**Dataset section:**
****

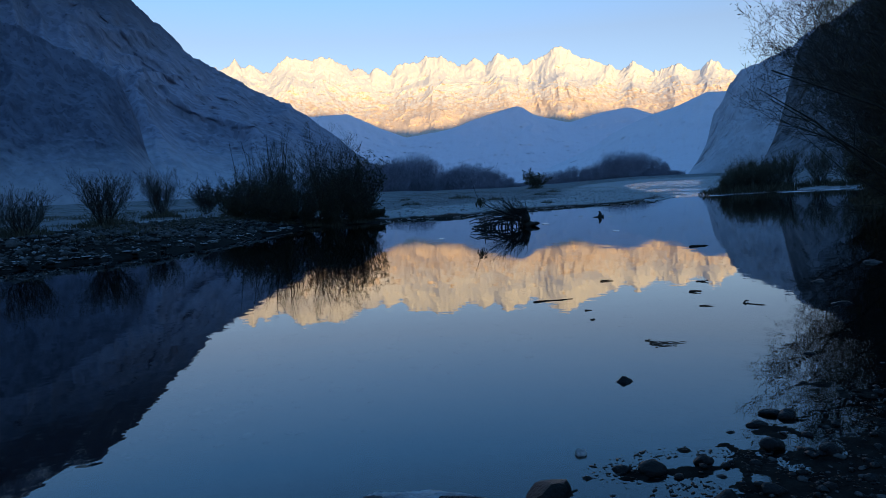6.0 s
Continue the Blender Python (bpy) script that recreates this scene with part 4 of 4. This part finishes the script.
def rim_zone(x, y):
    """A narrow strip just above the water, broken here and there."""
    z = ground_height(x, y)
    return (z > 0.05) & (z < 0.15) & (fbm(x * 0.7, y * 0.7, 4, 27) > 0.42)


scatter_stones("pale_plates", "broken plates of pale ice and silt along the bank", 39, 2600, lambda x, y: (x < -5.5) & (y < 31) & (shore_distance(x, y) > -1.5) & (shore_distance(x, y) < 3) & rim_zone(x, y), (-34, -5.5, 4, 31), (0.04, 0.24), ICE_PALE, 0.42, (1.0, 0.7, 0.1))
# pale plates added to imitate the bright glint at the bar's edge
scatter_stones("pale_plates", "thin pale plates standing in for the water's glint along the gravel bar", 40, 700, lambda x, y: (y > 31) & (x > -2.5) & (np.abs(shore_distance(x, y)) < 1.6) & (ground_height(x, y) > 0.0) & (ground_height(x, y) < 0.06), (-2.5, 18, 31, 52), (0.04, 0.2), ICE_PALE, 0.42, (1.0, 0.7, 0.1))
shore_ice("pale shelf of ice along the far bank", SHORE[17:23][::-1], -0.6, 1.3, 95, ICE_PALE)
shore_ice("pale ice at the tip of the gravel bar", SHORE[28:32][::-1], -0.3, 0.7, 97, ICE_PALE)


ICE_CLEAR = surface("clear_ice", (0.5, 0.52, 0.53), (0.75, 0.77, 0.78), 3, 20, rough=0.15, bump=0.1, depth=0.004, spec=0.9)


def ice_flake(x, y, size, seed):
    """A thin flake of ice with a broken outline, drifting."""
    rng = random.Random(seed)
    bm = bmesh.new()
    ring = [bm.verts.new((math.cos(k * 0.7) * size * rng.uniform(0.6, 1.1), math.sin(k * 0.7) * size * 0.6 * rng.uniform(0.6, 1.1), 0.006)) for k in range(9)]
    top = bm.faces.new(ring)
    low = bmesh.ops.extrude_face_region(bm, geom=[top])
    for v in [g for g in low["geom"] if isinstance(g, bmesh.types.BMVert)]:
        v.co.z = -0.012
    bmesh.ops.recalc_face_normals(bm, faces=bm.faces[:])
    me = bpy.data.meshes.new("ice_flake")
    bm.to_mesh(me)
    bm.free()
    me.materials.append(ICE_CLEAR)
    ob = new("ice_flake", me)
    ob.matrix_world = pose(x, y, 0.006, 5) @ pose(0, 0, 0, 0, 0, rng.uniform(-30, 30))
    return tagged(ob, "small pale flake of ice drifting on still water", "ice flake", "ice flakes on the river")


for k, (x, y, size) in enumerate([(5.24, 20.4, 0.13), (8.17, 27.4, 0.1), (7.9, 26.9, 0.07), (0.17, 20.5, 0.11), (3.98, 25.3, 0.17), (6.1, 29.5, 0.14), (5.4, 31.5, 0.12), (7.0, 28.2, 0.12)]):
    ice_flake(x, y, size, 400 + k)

****

**Aim:** Could you repeat all of the material exactly? Pictures should not be copied.

**Written response:**
6.0 s
Continue the Blender Python (bpy) script that recreates this scene with part 4 of 4. This part finishes the script.
def rim_zone(x, y):
    """A narrow strip just above the water, broken here and there."""
    z = ground_height(x, y)
    return (z > 0.05) & (z < 0.15) & (fbm(x * 0.7, y * 0.7, 4, 27) > 0.42)


scatter_stones("pale_plates", "broken plates of pale ice and silt along the bank", 39, 2600, lambda x, y: (x < -5.5) & (y < 31) & (shore_distance(x, y) > -1.5) & (shore_distance(x, y) < 3) & rim_zone(x, y), (-34, -5.5, 4, 31), (0.04, 0.24), ICE_PALE, 0.42, (1.0, 0.7, 0.1))
# pale plates added to imitate the bright glint at the bar's edge
scatter_stones("pale_plates", "thin pale plates standing in for the water's glint along the gravel bar", 40, 700, lambda x, y: (y > 31) & (x > -2.5) & (np.abs(shore_distance(x, y)) < 1.6) & (ground_height(x, y) > 0.0) & (ground_height(x, y) < 0.06), (-2.5, 18, 31, 52), (0.04, 0.2), ICE_PALE, 0.42, (1.0, 0.7, 0.1))
shore_ice("pale shelf of ice along the far bank", SHORE[17:23][::-1], -0.6, 1.3, 95, ICE_PALE)
shore_ice("pale ice at the tip of the gravel bar", SHORE[28:32][::-1], -0.3, 0.7, 97, ICE_PALE)


ICE_CLEAR = surface("clear_ice", (0.5, 0.52, 0.53), (0.75, 0.77, 0.78), 3, 20, rough=0.15, bump=0.1, depth=0.004, spec=0.9)


def ice_flake(x, y, size, seed):
    """A thin flake of ice with a broken outline, drifting."""
    rng = random.Random(seed)
    bm = bmesh.new()
    ring = [bm.verts.new((math.cos(k * 0.7) * size * rng.uniform(0.6, 1.1), math.sin(k * 0.7) * size * 0.6 * rng.uniform(0.6, 1.1), 0.006)) for k in range(9)]
    top = bm.faces.new(ring)
    low = bmesh.ops.extrude_face_region(bm, geom=[top])
    for v in [g for g in low["geom"] if isinstance(g, bmesh.types.BMVert)]:
        v.co.z = -0.012
    bmesh.ops.recalc_face_normals(bm, faces=bm.faces[:])
    me = bpy.data.meshes.new("ice_flake")
    bm.to_mesh(me)
    bm.free()
    me.materials.append(ICE_CLEAR)
    ob = new("ice_flake", me)
    ob.matrix_world = pose(x, y, 0.006, 5) @ pose(0, 0, 0, 0, 0, rng.uniform(-30, 30))
    return tagged(ob, "small pale flake of ice drifting on still water", "ice flake", "ice flakes on the river")


for k, (x, y, size) in enumerate([(5.24, 20.4, 0.13), (8.17, 27.4, 0.1), (7.9, 26.9, 0.07), (0.17, 20.5, 0.11), (3.98, 25.3, 0.17), (6.1, 29.5, 0.14), (5.4, 31.5, 0.12), (7.0, 28.2, 0.12)]):
    ice_flake(x, y, size, 400 + k)